A block of data:

════════════════════

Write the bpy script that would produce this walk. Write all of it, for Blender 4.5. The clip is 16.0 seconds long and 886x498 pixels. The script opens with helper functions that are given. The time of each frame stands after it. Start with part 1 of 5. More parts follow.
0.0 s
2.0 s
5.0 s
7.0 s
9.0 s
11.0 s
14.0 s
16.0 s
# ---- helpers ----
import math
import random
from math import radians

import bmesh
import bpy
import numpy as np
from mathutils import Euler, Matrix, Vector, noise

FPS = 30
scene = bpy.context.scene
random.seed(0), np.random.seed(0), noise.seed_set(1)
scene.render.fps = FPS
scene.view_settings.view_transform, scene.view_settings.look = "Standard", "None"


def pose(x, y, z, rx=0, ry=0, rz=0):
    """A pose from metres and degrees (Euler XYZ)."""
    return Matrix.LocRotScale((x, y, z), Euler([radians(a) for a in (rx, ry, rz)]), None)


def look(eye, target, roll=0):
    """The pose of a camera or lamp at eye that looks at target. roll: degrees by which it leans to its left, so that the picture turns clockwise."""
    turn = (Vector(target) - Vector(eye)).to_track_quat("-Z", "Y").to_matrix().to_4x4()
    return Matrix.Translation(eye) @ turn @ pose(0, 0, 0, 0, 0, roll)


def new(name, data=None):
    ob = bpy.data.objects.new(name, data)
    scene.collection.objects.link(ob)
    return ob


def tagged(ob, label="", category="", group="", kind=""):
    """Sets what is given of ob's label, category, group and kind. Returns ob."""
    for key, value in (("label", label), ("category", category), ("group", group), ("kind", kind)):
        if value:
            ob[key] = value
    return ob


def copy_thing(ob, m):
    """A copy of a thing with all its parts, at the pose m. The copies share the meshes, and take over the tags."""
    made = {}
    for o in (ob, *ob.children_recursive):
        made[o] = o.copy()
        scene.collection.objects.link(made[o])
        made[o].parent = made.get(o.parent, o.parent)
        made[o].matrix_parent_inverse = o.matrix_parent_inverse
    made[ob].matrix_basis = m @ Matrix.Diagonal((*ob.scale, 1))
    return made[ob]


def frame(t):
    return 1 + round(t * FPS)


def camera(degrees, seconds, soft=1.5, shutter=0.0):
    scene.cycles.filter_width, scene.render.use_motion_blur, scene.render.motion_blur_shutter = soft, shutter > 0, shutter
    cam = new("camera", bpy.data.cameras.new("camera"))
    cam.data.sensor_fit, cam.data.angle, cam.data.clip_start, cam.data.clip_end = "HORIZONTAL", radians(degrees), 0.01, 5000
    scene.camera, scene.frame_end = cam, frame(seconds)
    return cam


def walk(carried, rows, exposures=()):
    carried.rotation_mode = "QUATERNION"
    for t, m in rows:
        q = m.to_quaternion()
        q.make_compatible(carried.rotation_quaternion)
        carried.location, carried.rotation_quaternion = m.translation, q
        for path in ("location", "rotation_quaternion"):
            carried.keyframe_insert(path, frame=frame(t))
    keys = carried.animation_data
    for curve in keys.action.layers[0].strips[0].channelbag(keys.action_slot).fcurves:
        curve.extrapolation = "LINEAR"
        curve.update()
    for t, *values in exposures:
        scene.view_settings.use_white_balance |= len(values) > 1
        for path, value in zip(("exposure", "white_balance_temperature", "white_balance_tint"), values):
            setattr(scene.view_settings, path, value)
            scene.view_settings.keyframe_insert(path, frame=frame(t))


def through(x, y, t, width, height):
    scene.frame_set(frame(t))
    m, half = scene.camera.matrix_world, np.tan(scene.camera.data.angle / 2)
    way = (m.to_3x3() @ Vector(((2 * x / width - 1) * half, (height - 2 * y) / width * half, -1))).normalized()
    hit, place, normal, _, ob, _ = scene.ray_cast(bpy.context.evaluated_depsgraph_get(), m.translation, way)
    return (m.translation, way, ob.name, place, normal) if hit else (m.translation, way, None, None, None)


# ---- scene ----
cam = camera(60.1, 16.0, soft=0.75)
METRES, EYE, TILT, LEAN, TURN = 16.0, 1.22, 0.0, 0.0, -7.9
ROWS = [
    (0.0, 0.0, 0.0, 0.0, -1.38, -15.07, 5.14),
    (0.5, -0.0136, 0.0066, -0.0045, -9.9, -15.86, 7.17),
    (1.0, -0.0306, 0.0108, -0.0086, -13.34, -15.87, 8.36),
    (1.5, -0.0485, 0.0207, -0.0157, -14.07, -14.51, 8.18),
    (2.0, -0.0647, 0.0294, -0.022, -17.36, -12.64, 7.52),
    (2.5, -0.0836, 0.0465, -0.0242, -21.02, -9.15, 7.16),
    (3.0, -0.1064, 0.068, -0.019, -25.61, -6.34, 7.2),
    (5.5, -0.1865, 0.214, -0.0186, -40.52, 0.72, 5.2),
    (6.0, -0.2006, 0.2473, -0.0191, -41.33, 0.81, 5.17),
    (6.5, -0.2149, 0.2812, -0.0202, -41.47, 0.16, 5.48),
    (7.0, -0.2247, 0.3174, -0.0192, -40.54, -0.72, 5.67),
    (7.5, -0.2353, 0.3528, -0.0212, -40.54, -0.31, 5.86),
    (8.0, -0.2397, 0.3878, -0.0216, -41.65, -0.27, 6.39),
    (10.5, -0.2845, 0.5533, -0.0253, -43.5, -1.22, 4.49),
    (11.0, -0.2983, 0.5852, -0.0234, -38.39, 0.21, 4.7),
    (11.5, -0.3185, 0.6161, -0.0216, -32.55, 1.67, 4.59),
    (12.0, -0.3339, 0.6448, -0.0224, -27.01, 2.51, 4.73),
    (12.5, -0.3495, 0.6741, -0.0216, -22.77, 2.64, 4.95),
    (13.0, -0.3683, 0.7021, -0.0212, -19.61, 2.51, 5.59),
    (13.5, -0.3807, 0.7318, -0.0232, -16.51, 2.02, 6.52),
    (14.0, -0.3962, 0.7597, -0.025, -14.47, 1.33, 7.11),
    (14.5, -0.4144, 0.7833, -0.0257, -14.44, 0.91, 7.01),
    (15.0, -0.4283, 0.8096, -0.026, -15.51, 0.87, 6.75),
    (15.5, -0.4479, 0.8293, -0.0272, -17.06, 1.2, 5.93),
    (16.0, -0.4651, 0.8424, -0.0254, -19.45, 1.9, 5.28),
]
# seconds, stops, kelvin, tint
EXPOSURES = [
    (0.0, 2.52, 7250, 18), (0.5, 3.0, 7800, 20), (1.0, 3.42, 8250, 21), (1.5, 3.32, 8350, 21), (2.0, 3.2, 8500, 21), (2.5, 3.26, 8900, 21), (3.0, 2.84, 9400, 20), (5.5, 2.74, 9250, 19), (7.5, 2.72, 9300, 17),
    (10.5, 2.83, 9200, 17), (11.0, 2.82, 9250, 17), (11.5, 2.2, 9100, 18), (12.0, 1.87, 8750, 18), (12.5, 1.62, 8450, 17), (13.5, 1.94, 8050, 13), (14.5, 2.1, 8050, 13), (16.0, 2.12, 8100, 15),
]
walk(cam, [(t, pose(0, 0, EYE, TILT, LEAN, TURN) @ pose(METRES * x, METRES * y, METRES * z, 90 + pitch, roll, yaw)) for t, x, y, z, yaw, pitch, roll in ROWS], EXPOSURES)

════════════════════

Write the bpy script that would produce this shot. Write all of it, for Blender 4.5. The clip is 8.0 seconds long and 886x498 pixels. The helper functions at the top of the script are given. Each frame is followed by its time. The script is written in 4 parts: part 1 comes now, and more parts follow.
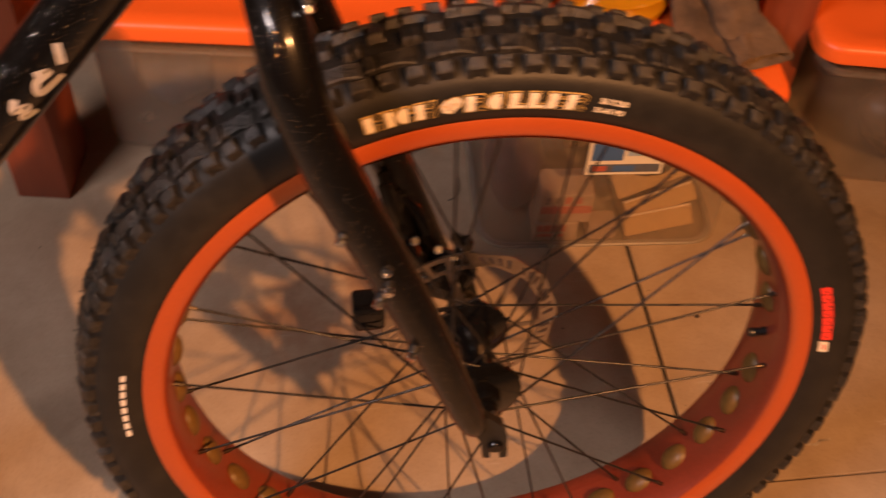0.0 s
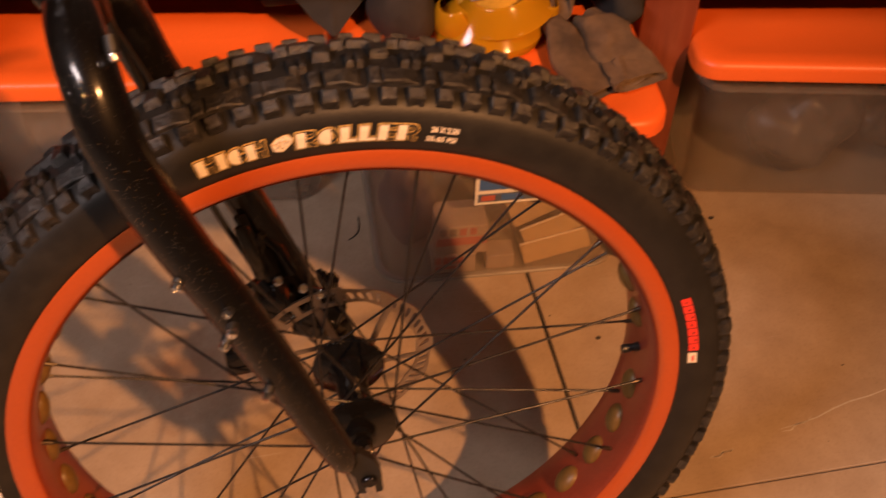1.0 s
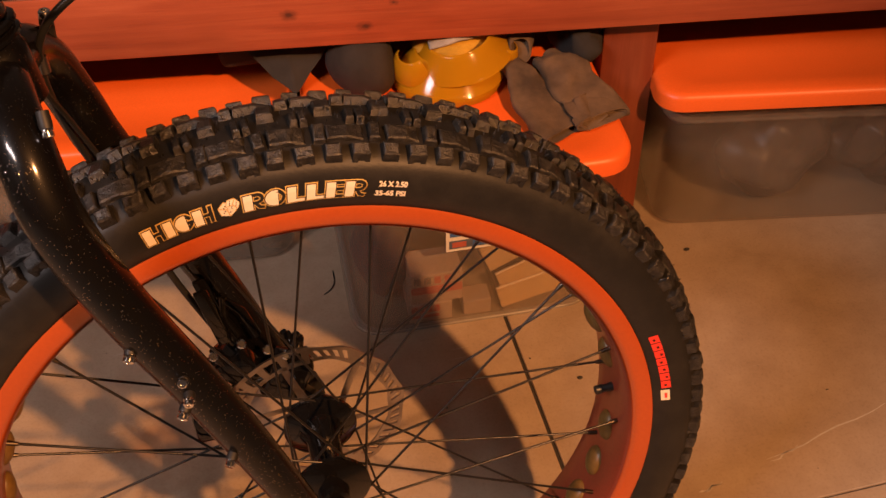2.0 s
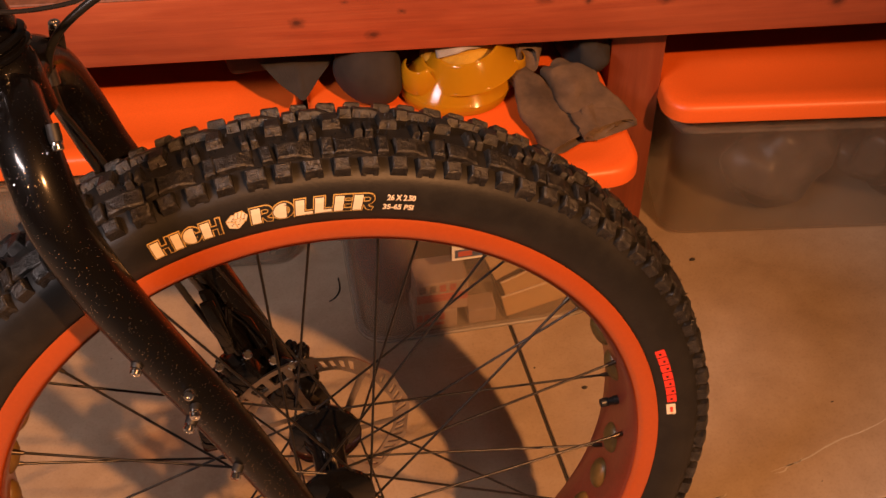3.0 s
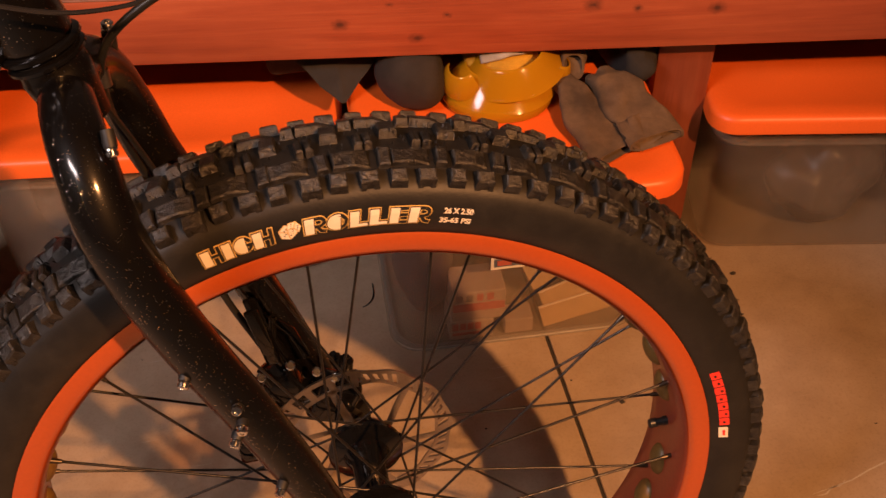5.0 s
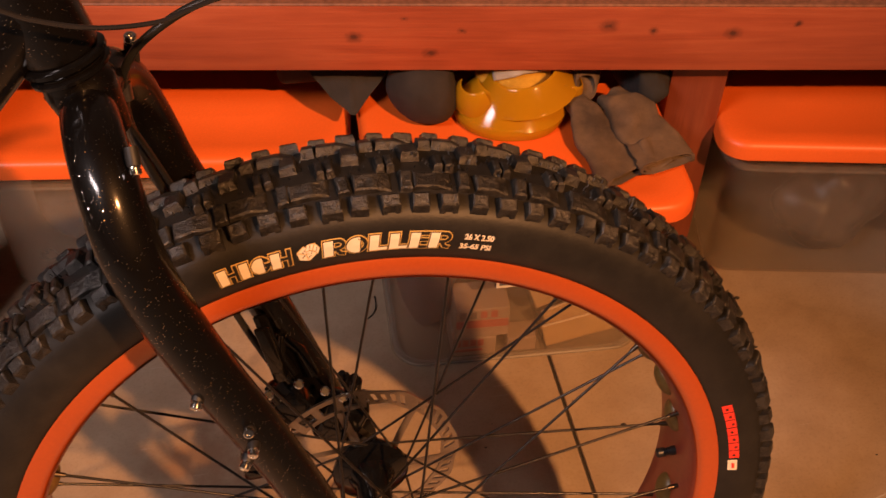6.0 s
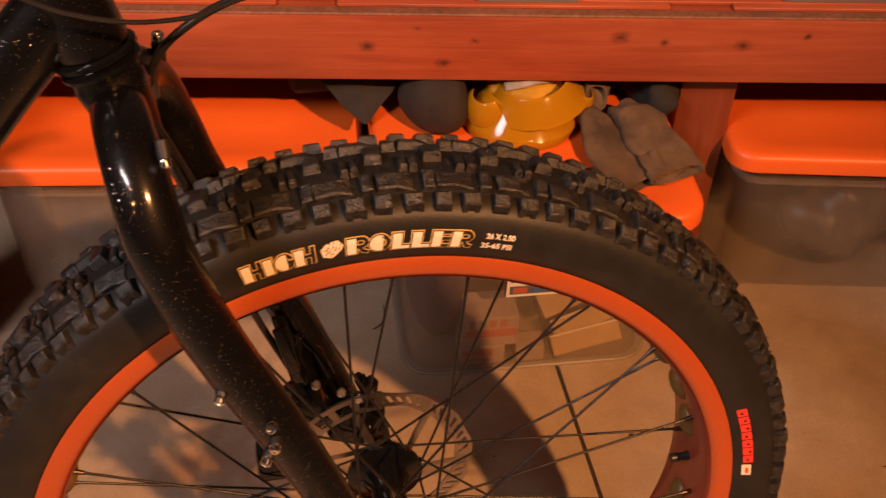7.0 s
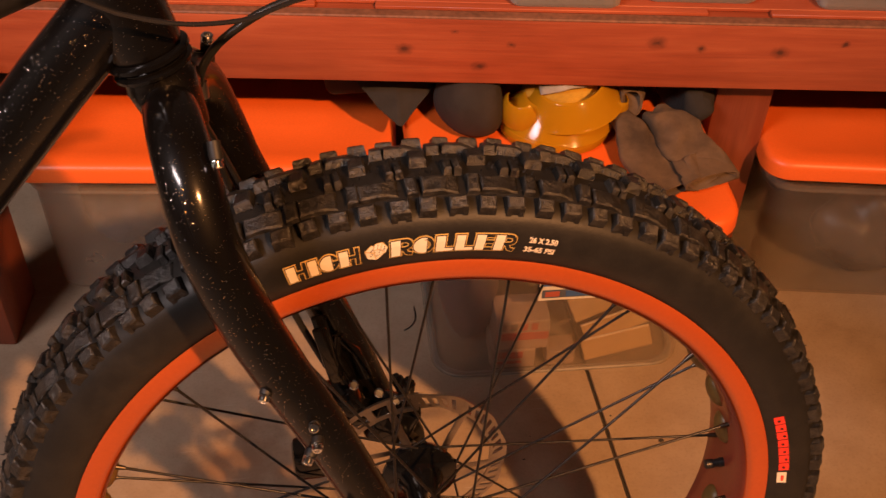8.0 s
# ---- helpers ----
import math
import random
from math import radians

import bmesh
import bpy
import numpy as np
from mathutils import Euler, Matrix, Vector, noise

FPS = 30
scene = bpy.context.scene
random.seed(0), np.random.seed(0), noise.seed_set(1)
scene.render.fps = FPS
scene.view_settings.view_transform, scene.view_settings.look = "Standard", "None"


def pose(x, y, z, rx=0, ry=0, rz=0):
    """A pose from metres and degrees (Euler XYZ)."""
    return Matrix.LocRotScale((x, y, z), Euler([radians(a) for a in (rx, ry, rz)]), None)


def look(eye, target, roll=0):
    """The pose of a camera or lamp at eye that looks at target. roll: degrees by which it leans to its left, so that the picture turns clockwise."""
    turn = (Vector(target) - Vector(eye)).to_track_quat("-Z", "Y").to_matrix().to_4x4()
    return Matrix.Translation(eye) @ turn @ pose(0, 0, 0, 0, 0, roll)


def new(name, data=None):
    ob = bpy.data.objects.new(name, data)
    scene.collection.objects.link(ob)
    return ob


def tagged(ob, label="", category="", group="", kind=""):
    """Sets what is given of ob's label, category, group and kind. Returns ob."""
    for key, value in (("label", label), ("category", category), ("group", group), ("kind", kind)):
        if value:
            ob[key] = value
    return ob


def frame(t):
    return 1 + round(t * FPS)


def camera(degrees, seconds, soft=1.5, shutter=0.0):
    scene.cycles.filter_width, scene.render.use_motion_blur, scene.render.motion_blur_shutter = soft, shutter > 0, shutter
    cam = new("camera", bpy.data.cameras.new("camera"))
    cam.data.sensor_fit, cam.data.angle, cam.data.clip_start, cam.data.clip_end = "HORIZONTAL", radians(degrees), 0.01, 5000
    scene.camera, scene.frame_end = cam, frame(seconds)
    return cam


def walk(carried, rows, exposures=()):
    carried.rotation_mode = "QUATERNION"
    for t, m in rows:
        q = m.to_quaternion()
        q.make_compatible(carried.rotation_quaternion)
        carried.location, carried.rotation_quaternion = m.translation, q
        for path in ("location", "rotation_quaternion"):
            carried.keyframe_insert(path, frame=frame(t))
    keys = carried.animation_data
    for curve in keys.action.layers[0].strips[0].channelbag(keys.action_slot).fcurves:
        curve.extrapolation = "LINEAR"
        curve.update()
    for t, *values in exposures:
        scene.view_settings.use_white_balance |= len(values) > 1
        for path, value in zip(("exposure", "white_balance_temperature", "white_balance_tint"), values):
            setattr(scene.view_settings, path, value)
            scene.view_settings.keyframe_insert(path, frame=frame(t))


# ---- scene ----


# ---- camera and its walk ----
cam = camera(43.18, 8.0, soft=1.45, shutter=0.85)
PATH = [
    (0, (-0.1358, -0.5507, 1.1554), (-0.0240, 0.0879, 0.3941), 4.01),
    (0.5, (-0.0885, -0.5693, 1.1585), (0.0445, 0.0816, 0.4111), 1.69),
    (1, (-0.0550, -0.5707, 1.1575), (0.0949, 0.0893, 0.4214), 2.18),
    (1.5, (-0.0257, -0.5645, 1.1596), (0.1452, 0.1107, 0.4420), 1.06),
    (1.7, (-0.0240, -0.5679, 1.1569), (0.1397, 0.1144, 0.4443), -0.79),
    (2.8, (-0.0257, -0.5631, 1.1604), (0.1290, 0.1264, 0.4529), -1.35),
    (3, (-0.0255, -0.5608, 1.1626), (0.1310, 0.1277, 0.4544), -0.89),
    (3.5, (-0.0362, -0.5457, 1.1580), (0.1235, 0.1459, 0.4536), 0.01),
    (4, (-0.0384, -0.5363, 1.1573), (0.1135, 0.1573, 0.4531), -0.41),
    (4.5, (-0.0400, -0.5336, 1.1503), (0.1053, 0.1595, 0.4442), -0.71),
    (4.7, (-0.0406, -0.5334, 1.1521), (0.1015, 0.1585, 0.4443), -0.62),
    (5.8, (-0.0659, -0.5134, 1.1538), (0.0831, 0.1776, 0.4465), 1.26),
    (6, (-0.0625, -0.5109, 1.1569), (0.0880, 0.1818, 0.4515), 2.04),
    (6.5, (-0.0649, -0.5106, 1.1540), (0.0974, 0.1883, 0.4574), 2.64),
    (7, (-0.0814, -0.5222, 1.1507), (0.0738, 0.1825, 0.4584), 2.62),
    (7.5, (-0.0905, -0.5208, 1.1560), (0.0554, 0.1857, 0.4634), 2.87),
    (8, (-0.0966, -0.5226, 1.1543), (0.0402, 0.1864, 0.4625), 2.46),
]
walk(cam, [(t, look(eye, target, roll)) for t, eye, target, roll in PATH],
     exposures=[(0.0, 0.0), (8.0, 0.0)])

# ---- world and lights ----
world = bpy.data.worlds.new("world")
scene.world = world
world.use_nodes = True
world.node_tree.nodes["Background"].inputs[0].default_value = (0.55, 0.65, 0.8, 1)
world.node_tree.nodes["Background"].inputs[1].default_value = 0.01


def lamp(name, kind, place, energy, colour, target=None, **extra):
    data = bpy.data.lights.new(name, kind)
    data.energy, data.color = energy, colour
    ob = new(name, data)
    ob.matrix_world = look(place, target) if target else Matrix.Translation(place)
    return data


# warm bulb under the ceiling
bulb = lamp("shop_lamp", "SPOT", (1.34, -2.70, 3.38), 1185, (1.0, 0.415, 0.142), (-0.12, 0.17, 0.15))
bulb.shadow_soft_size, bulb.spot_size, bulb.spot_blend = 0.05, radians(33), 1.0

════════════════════

What is being asked — The line containing "hit, place, normal, _, ob, _" opens the part, and the line containing "return (m.translation, way, ob.name, place, normal)" closes it. Output that part exactly, with both, and only that.

Exercise response —
    hit, place, normal, _, ob, _ = scene.ray_cast(bpy.context.evaluated_depsgraph_get(), m.translation, way)
    return (m.translation, way, ob.name, place, normal) if hit else (m.translation, way, None, None, None)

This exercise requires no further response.